+++ PROVIDED MATERIAL +++

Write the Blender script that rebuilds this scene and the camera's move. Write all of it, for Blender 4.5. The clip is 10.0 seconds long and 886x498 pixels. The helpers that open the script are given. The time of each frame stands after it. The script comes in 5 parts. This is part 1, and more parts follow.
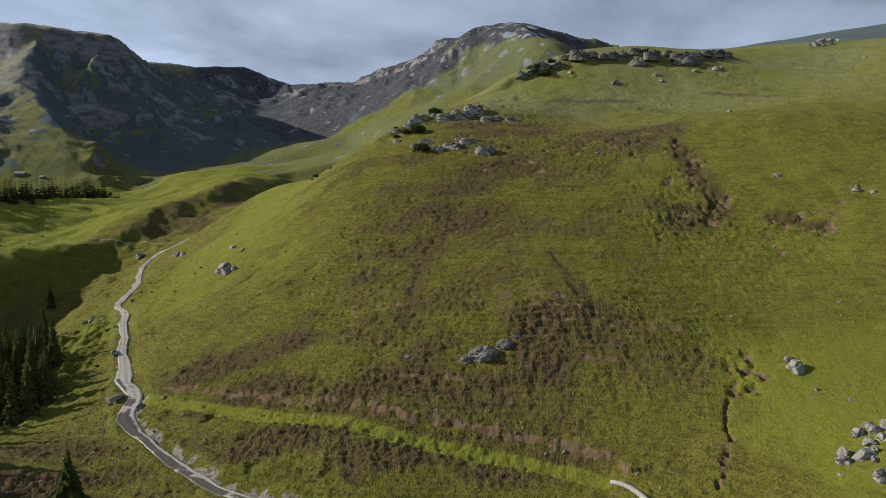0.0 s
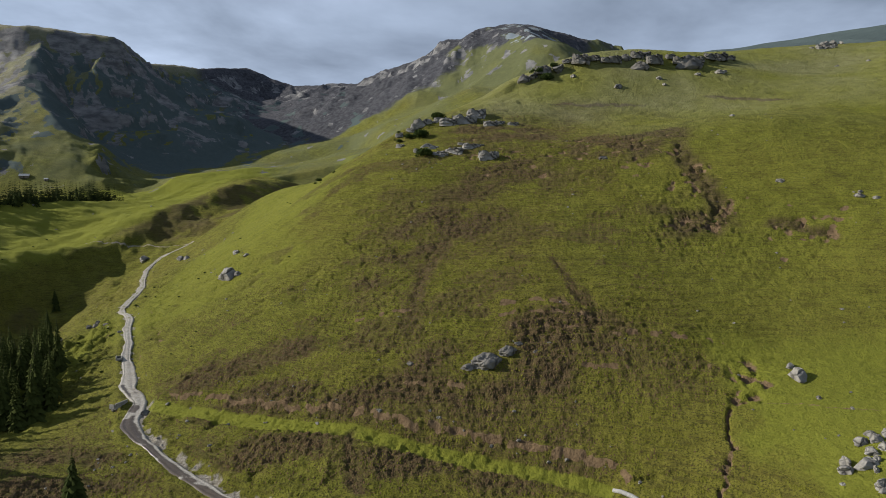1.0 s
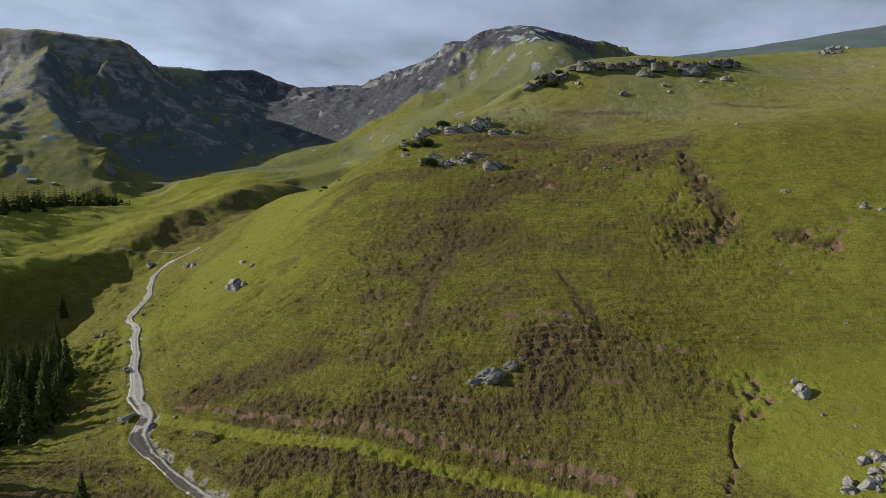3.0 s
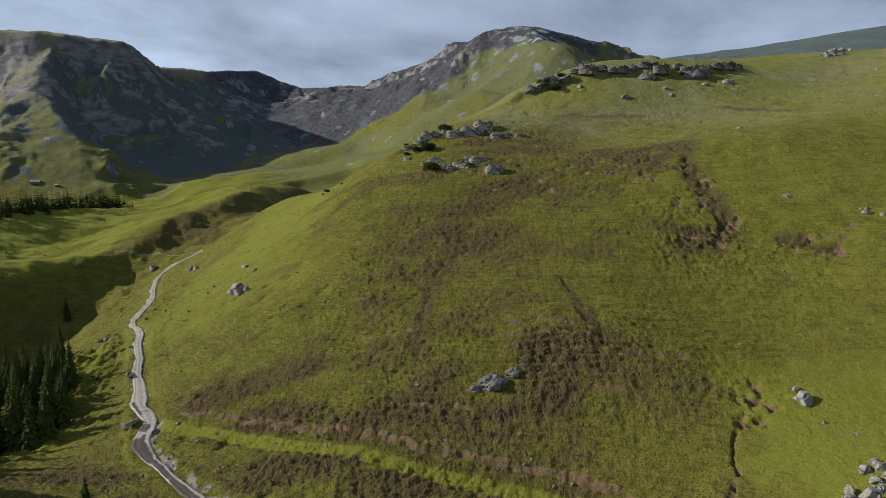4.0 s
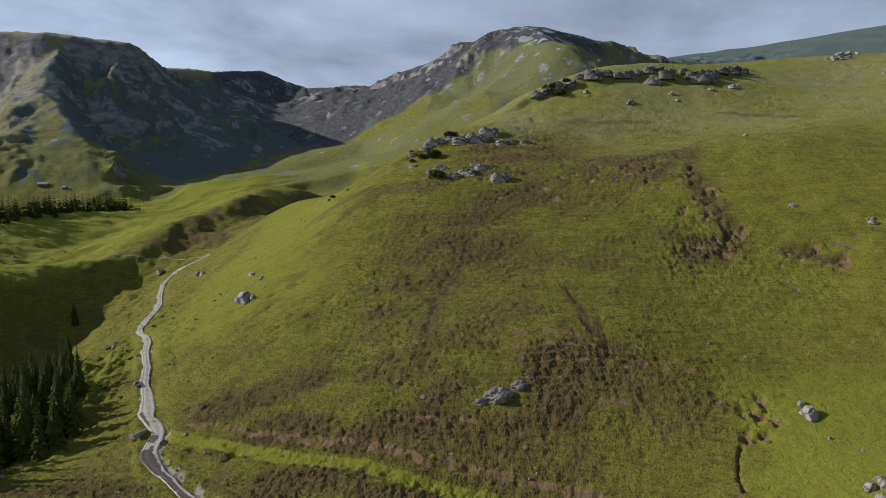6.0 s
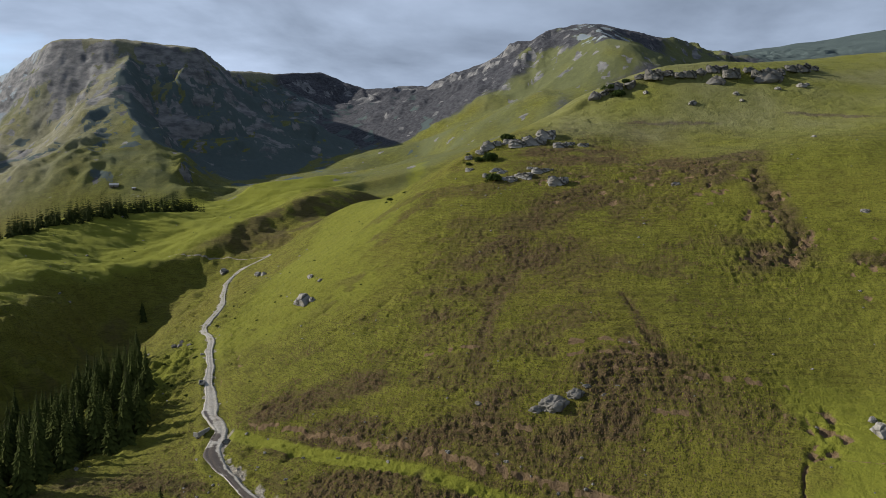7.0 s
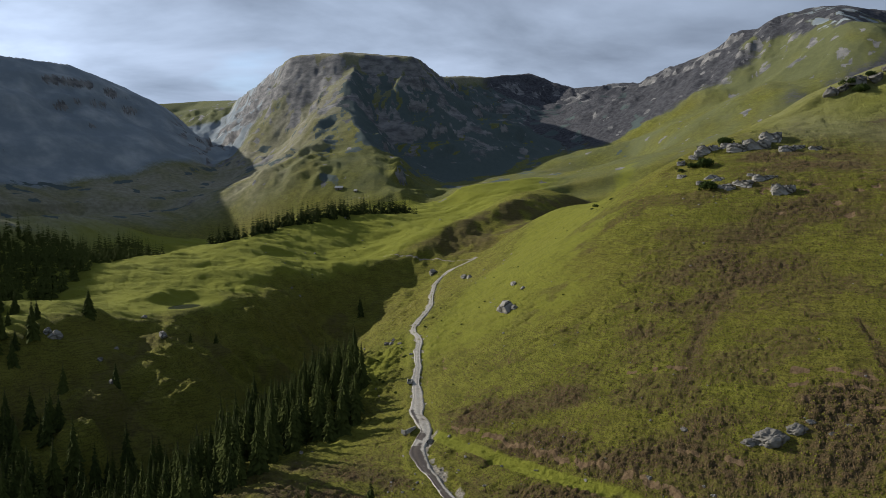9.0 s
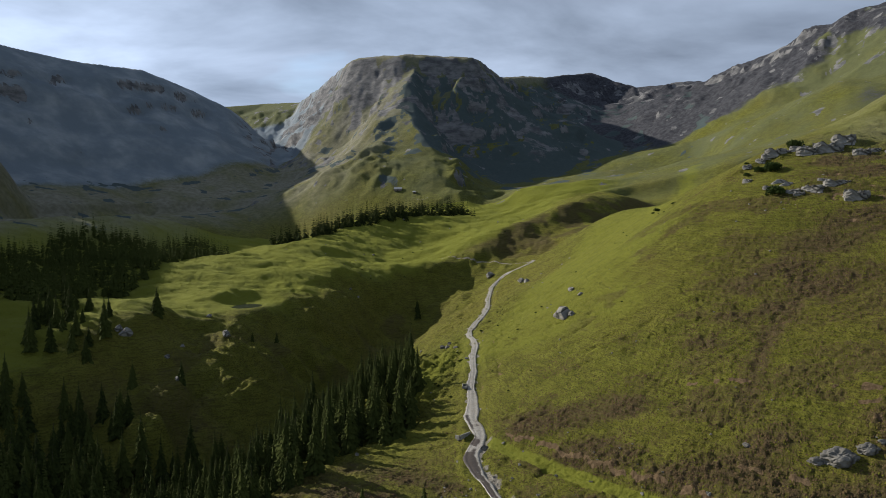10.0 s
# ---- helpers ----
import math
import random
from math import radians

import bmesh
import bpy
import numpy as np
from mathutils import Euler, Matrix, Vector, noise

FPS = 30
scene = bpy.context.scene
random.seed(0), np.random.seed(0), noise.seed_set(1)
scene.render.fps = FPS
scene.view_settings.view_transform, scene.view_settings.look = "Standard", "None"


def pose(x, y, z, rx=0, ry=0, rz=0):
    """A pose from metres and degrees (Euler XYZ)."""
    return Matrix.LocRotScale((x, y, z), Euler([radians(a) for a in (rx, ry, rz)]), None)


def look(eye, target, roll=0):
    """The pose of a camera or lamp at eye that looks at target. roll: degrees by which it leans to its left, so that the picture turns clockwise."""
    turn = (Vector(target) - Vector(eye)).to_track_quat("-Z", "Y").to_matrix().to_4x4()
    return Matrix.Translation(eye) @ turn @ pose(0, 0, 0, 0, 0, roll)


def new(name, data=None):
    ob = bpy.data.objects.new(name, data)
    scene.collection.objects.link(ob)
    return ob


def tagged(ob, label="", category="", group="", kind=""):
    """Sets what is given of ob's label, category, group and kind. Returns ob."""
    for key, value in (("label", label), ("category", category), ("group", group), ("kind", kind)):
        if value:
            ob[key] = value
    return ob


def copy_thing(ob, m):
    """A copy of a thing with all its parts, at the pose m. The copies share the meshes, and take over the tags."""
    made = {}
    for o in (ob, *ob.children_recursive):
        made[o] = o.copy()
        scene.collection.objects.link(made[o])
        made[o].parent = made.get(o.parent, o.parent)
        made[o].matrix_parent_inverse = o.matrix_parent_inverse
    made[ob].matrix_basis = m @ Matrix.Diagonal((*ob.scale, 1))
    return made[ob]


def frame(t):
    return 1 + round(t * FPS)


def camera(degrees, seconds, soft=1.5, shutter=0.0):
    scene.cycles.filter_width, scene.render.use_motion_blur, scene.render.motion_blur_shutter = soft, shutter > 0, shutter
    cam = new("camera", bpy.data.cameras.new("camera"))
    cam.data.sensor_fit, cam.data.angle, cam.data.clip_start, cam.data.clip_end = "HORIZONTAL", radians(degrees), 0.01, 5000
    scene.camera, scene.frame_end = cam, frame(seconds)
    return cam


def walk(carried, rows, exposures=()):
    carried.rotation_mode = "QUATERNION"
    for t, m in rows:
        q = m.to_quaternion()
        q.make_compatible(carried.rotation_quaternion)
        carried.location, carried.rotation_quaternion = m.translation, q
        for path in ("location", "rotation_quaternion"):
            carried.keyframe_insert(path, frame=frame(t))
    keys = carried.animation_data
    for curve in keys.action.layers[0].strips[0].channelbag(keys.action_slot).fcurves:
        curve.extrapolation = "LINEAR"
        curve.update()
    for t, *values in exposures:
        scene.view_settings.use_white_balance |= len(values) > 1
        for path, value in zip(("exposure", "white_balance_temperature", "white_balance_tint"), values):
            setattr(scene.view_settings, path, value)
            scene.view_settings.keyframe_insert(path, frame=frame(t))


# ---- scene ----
# the camera: a drone that climbs on the spot and then turns to its left
cam = camera(64.34, 10.0, soft=0.7)
ROWS = [
    (0.0, 0.00, 0.00, 59.50, 0.00, -3.97, -0.10),
    (0.5, 0.08, -0.18, 60.45, 0.13, -3.95, -0.07),
    (1.0, 0.16, -0.39, 61.42, 0.26, -3.94, -0.05),
    (1.5, 0.21, -0.58, 62.46, 0.38, -3.93, -0.04),
    (2.0, 0.26, -0.84, 63.50, 0.50, -3.94, 0.00),
    (2.5, 0.30, -1.08, 64.64, 0.61, -3.96, 0.01),
    (4.0, 0.47, -1.54, 67.68, 0.89, -3.99, 0.08),
    (4.5, 0.53, -1.66, 68.68, 1.01, -4.04, 0.09),
    (5.0, 0.56, -1.78, 69.66, 1.10, -4.05, 0.11),
    (5.5, 0.52, -1.90, 70.76, 1.18, -4.09, 0.12),
    (6.3, 0.36, -2.08, 72.46, 1.76, -4.15, 0.13),
    (6.5, 0.36, -2.12, 72.89, 2.82, -4.17, 0.14),
    (7.0, 0.44, -2.28, 73.93, 5.89, -4.21, 0.12),
    (7.5, 0.52, -2.39, 75.08, 10.63, -4.22, 0.07),
    (8.0, 0.69, -2.62, 76.20, 13.88, -4.25, 0.07),
    (8.5, 0.86, -2.66, 77.21, 18.28, -4.28, 0.07),
    (9.0, 1.13, -2.56, 78.12, 22.49, -4.29, 0.02),
    (9.5, 1.46, -2.30, 79.00, 25.86, -4.28, -0.06),
    (10.0, 1.84, -2.08, 79.90, 27.27, -4.28, -0.13),
]
EXPOSURE = 0.48
walk(cam, [(t, pose(x, y, z, 90 + pitch, roll, yaw)) for t, x, y, z, yaw, pitch, roll in ROWS],
     exposures=[(0.0, EXPOSURE), (6.3, EXPOSURE), (10.0, EXPOSURE - 0.14)])

# ---- materials ----
class Nodes:
    """Short hand for building a node tree."""

    def __init__(self, name, rough=0.9):
        self.mat = bpy.data.materials.new(name)
        self.mat.use_nodes = True
        self.n, self.l = self.mat.node_tree.nodes, self.mat.node_tree.links
        self.bsdf = self.n["Principled BSDF"]
        self.bsdf.inputs["Roughness"].default_value = rough
        self.bsdf.inputs["Specular IOR Level"].default_value = 0.25
        self.co = self.n.new("ShaderNodeTexCoord").outputs["Object"]

    def set(self, socket, v):
        if hasattr(v, "is_linked"):
            self.l.new(v, socket)
        elif isinstance(v, tuple):
            socket.default_value = (*v, 1) if len(v) == 3 else v
        else:
            socket.default_value = v

    def noise(self, size, detail=4, rough=0.55, stretch=None, w=0.0, distort=0.0):
        t = self.n.new("ShaderNodeTexNoise")
        t.inputs["Scale"].default_value, t.inputs["Detail"].default_value = 1 / size, detail
        t.inputs["Roughness"].default_value, t.inputs["Distortion"].default_value = rough, distort
        m = self.n.new("ShaderNodeMapping")
        m.inputs["Location"].default_value = (w, w * 0.7, w * 0.3)
        if stretch:
            m.inputs["Scale"].default_value = stretch
        self.l.new(self.co, m.inputs["Vector"])
        self.l.new(m.outputs[0], t.inputs["Vector"])
        return t.outputs["Fac"]

    def cells(self, size, feature="F1", w=0.0):
        t = self.n.new("ShaderNodeTexVoronoi")
        t.feature = feature
        t.inputs["Scale"].default_value = 1 / size
        self.l.new(self.co, t.inputs["Vector"])
        return t.outputs["Distance"]

    def attr(self, name):
        t = self.n.new("ShaderNodeAttribute")
        t.attribute_name = name
        return t.outputs["Fac"]

    def math(self, op, a, b=0.0, clamp=False):
        t = self.n.new("ShaderNodeMath")
        t.operation, t.use_clamp = op, clamp
        self.set(t.inputs[0], a), self.set(t.inputs[1], b)
        return t.outputs[0]

    def step(self, v, a, b):
        t = self.n.new("ShaderNodeMapRange")
        t.interpolation_type = "SMOOTHSTEP"
        self.set(t.inputs[0], v)
        t.inputs[1].default_value, t.inputs[2].default_value = a, b
        return t.outputs[0]

    def mix(self, f, a, b):
        t = self.n.new("ShaderNodeMix")
        t.data_type = "RGBA"
        self.set(t.inputs[0], f), self.set(t.inputs[6], a), self.set(t.inputs[7], b)
        return t.outputs[2]

    def random(self):
        return self.n.new("ShaderNodeObjectInfo").outputs["Random"]

    def island(self):
        return self.n.new("ShaderNodeNewGeometry").outputs["Random Per Island"]

    def bump(self, h, strength, dist, prev=None):
        t = self.n.new("ShaderNodeBump")
        t.inputs["Strength"].default_value, t.inputs["Distance"].default_value = strength, dist
        self.set(t.inputs["Height"], h)
        if prev is not None:
            self.l.new(prev, t.inputs["Normal"])
        self.l.new(t.outputs[0], self.bsdf.inputs["Normal"])
        return t.outputs[0]

    def done(self, colour, rough=None):
        self.set(self.bsdf.inputs["Base Color"], colour)
        if rough is not None:
            self.set(self.bsdf.inputs["Roughness"], rough)
        return self.mat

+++

WHAT IS NEEDED: Find every line with the word "left" and state how many there are, with no other words.

SOLUTION FOR THIS TASK: 2